Accession Number : AD0755295
Title : Optimal Invariant Tests for Uniformity.
Descriptive Note : Technical rept.,
Corporate Author : PRINCETON UNIV N J DEPT OF STATISTICS
Personal Author(s) : Watson,G. S.
Report Date : NOV 1972
Pagination or Media Count : 16
Abstract : The Kolmogorov and Cramer-von Mises families of tests for uniformity on the unit interval are not derived as optimal tests. However on the circle and its generalizations, it is possible to derive optimal invariant tests for uniformity. Beran (1968) studied tests of local alternatives. These have the integral square form. Watson's (1961) circular variant of the Cramer-von Mises test was shown to be optimal in a certain situation.
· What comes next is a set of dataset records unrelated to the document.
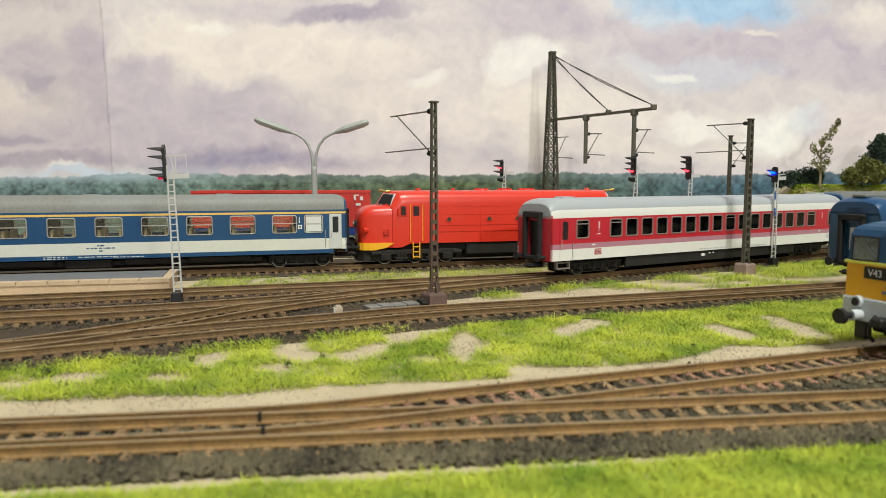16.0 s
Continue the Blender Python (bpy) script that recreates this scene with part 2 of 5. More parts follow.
def main_heading(s):
    """Heading of the train's track: it leaves the yard in a curve, runs straight and bends away behind the bank."""
    yard = YARD_TURN + (MAIN_TURN - YARD_TURN) * np.clip((s + 190) / 120, 0, 1)
    return np.maximum(yard - np.degrees(np.maximum(s - BEND_AT, 0) / BEND_R), 0)


MAIN_S = np.arange(-1500, 1901, STEP)
MAIN_H = main_heading(MAIN_S)
_dx, _dy = np.cos(np.radians(MAIN_H)) * STEP, np.sin(np.radians(MAIN_H)) * STEP
MAIN_X, MAIN_YS = np.cumsum(_dx), np.cumsum(_dy)
MAIN_X, MAIN_YS = MAIN_X - np.interp(0, MAIN_S, MAIN_X), MAIN_YS - np.interp(0, MAIN_S, MAIN_YS) + MAIN_Y


def main_way(s):
    """Point and heading on the train's track, s millimetres from where it crosses x = 0."""
    return Vector((float(np.interp(s, MAIN_S, MAIN_X)), float(np.interp(s, MAIN_S, MAIN_YS)), 0)), float(np.interp(s, MAIN_S, MAIN_H))


def spline(pts, step=6.0):
    """A smooth line through the given points, at even steps."""
    P = [Vector((*p, 0)) for p in pts]
    P = [2 * P[0] - P[1]] + P + [2 * P[-1] - P[-2]]
    out = []
    for i in range(1, len(P) - 2):
        a, b, c, d = P[i - 1:i + 3]
        n = max(2, int((c - b).length / step))
        for k in range(n):
            t = k / n
            out.append(0.5 * (2 * b + (c - a) * t + (2 * a - 5 * b + 4 * c - d) * t * t + (3 * b - a - 3 * c + d) * t ** 3))
    out.append(P[-2])
    return out


def straight(y0, turn, s0, s1):
    a = radians(turn)
    return [(s * math.cos(a), y0 + s * math.sin(a)) for s in (s0, (s0 + s1) / 2, s1)]


WAYS = {
    "main": [main_way(s)[0] for s in np.arange(-1150, 1700, 6.0)],
    "second": spline([(-225, 206), (-190, 224), (-154, 244), (-123, 260), (-88, 279), (-47, 298), (-3, 318.5), (100, 352.7), (300, 417.7), (640, 528.3)]),
    "front": spline(straight(169.0, 6.77, -230, 620)),
    "branch": spline([(-175, 151.5), (-98, 161.2), (-43, 169.6), (-11, 179.5), (47, 200), (130, 228.4), (300, 286.4), (560, 375)]),
    "cross": spline([(-190, 226), (-154, 249), (-118, 286), (-86, 327), (-40, 368), (16, 403)]),
    "platform": spline([(-420, 300), (-300, 327), (-217.5, 350), (-170, 364), (-117, 381), (-60, 398), (-2, 416), (40, 430), (84, 446)]),
    "rear": spline([(-560, 354.0), (-250, 441.7), (0, 512.5), (300, 597.4), (520, 640)]),
    "goods": spline([(-520, 560), (-100, 596), (330, 650)]),
}


def ribbon(pts, ring):
    """A section swept along a line; ring: (offset, height) pairs."""
    bm = bmesh.new()
    rings = []
    for i, p in enumerate(pts):
        d = (pts[min(i + 1, len(pts) - 1)] - pts[max(i - 1, 0)]).normalized()
        n = Vector((-d.y, d.x, 0))
        rings.append([p + n * o + Vector((0, 0, z)) for o, z in ring])
    return loft(bm, rings)


# ---- ground, backdrop, tracks ----
def smooth_noise(x, y, cell, seed):
    """Value noise on arrays, 0 to 1, with waves of about one cell."""
    table = np.random.RandomState(seed).rand(256, 256)
    u, v = x / cell, y / cell
    i, j = np.floor(u).astype(int), np.floor(v).astype(int)
    a, b = u - i, v - j
    a, b = a * a * (3 - 2 * a), b * b * (3 - 2 * b)
    t = lambda p, q: table[p % 256, q % 256]
    return (t(i, j) * (1 - a) + t(i + 1, j) * a) * (1 - b) + (t(i, j + 1) * (1 - a) + t(i + 1, j + 1) * a) * b


def fractal(x, y, cell, seed, octaves=5):
    total, amp, out = 0.0, 1.0, 0.0
    for k in range(octaves):
        out = out + amp * smooth_noise(x, y, cell / 2 ** k, seed + k)
        total, amp = total + amp, amp * 0.55
    return out / total


def sheet(name, X, Z, co, mat, smooth=True, parent=None):
    """A mesh from a regular grid of points (millimetres)."""
    r, c = X.shape
    idx = np.arange(r * c).reshape(r, c)
    quads = np.stack([idx[:-1, :-1], idx[:-1, 1:], idx[1:, 1:], idx[1:, :-1]], -1).reshape(-1, 4)
    me = bpy.data.meshes.new(name)
    me.from_pydata((co.reshape(-1, 3) * MM).tolist(), [], quads.tolist())
    me.materials.append(mat)
    if smooth:
        me.polygons.foreach_set("use_smooth", [True] * len(me.polygons))
    ob = new(name, me)
    if parent:
        ob.parent = parent
    return ob


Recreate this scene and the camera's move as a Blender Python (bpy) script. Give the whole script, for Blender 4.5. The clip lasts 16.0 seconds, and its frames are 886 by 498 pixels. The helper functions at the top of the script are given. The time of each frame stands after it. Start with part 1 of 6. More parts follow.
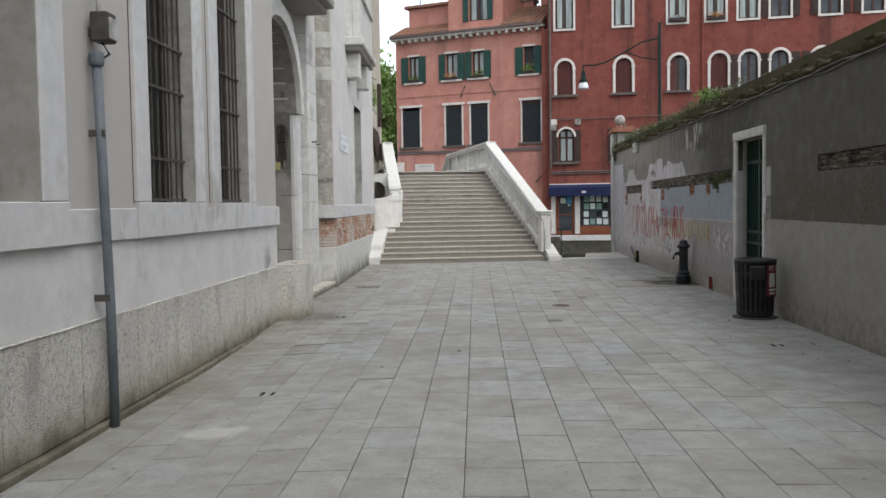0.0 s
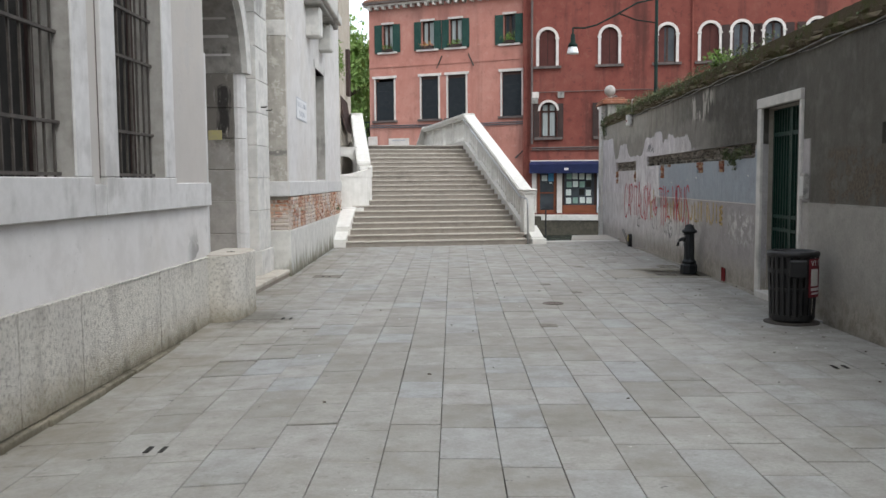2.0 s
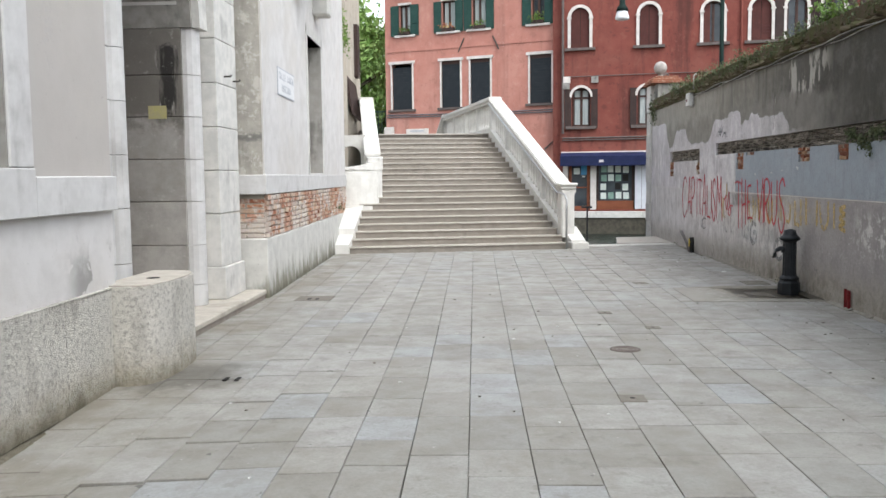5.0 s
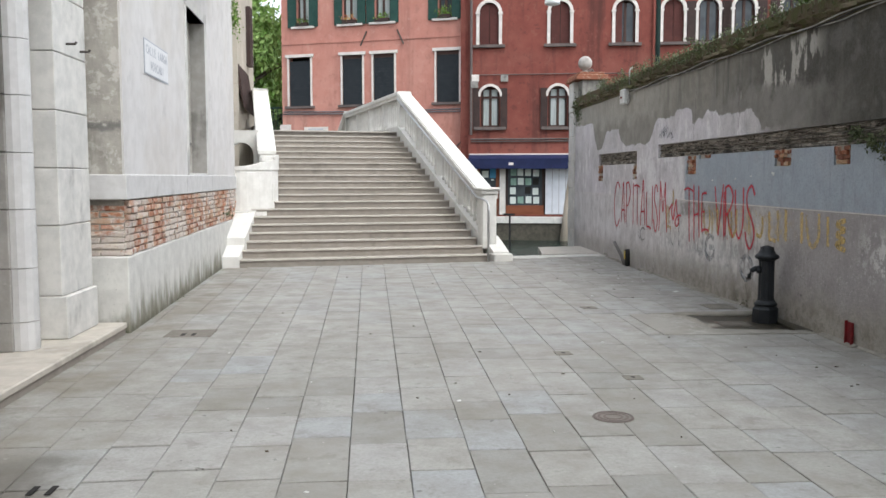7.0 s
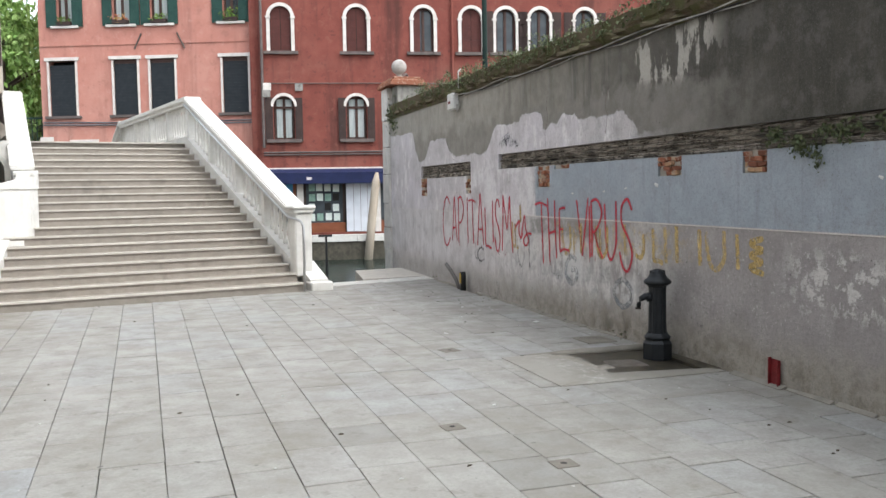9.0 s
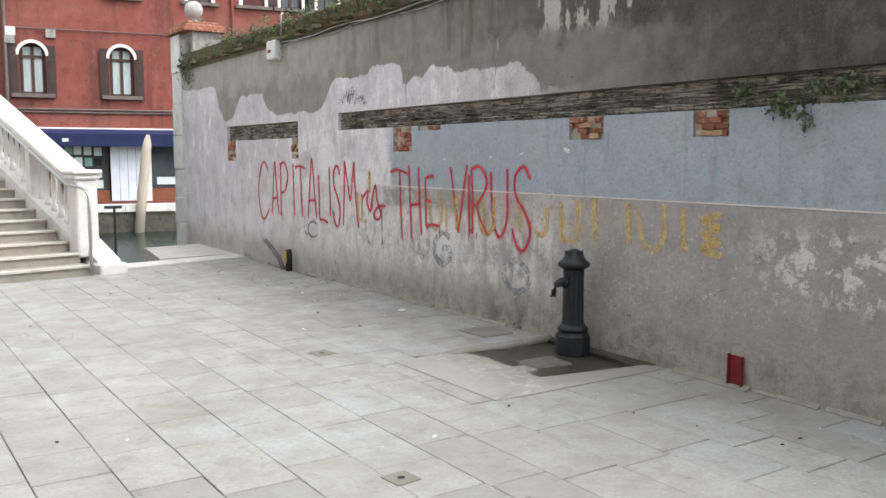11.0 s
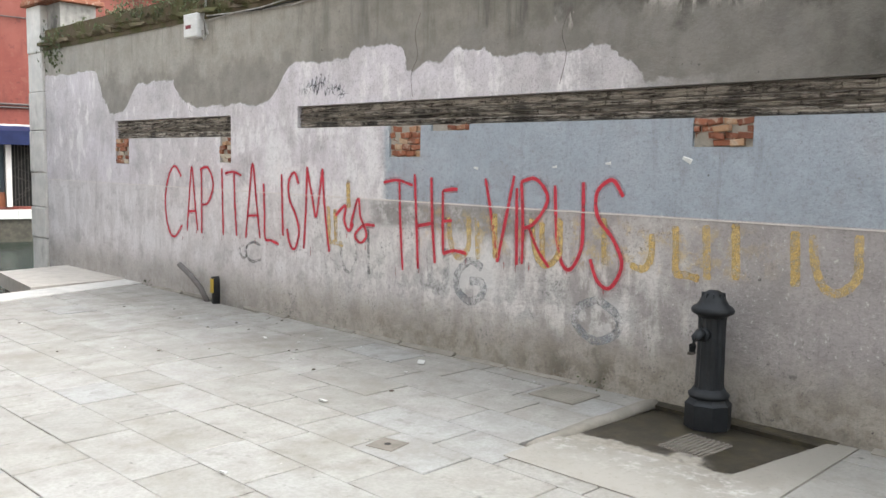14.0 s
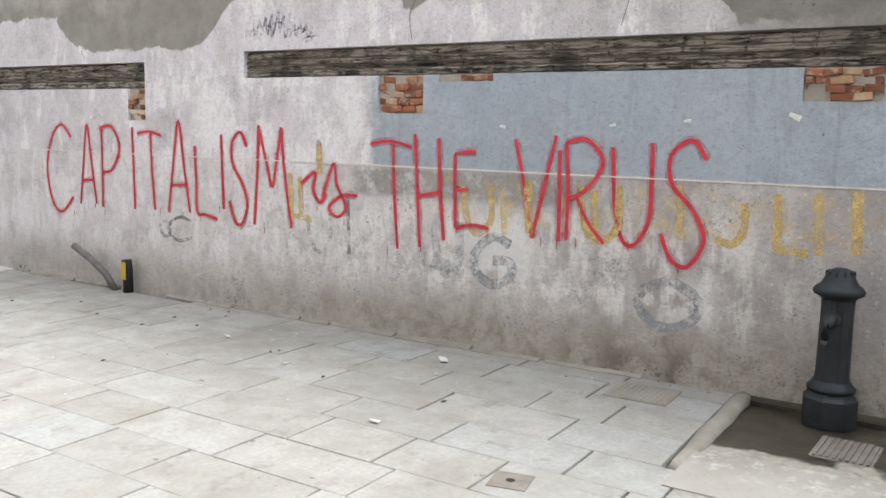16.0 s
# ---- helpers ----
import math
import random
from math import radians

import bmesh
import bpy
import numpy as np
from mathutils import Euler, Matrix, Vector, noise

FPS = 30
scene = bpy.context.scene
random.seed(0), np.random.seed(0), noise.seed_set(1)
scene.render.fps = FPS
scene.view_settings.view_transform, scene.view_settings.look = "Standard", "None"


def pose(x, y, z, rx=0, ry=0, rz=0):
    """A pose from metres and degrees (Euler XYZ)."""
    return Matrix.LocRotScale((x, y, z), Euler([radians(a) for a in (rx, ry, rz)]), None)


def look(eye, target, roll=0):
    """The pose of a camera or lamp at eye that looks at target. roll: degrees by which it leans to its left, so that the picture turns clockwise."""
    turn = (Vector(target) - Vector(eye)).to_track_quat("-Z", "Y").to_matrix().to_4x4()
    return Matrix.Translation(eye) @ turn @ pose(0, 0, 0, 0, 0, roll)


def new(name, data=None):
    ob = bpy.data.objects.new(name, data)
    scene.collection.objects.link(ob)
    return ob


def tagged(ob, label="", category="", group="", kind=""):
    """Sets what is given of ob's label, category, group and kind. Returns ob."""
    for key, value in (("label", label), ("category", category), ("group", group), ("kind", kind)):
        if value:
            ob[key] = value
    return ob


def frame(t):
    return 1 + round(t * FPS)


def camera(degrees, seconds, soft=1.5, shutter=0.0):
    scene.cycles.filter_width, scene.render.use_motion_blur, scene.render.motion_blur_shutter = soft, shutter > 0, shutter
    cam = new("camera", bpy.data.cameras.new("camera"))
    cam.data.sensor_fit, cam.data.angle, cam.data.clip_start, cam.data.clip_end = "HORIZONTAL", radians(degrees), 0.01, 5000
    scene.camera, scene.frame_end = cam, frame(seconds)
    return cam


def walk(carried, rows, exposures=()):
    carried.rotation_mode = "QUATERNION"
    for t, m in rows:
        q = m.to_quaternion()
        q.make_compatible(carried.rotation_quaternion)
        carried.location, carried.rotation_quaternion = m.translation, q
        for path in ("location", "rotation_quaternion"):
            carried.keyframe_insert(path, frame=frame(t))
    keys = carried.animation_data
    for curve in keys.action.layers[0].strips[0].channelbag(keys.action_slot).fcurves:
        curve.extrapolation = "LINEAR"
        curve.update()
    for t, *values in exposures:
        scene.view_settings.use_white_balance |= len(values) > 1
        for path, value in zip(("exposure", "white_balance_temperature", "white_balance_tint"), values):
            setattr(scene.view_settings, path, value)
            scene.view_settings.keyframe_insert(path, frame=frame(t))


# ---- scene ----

In the paper, tests for distant alternatives are derived. These have the supremum form. Circular variants of (D sub n)(+) and (D sub n)(-) are shown to be optimal. (Author)
Descriptors : (*STATISTICAL TESTS, INVARIANCE), PROBABILITY DENSITY FUNCTIONS, TOPOLOGY, APPROXIMATION(MATHEMATICS)
Subject Categories : Statistics and Probability
Distribution Statement : APPROVED FOR PUBLIC RELEASE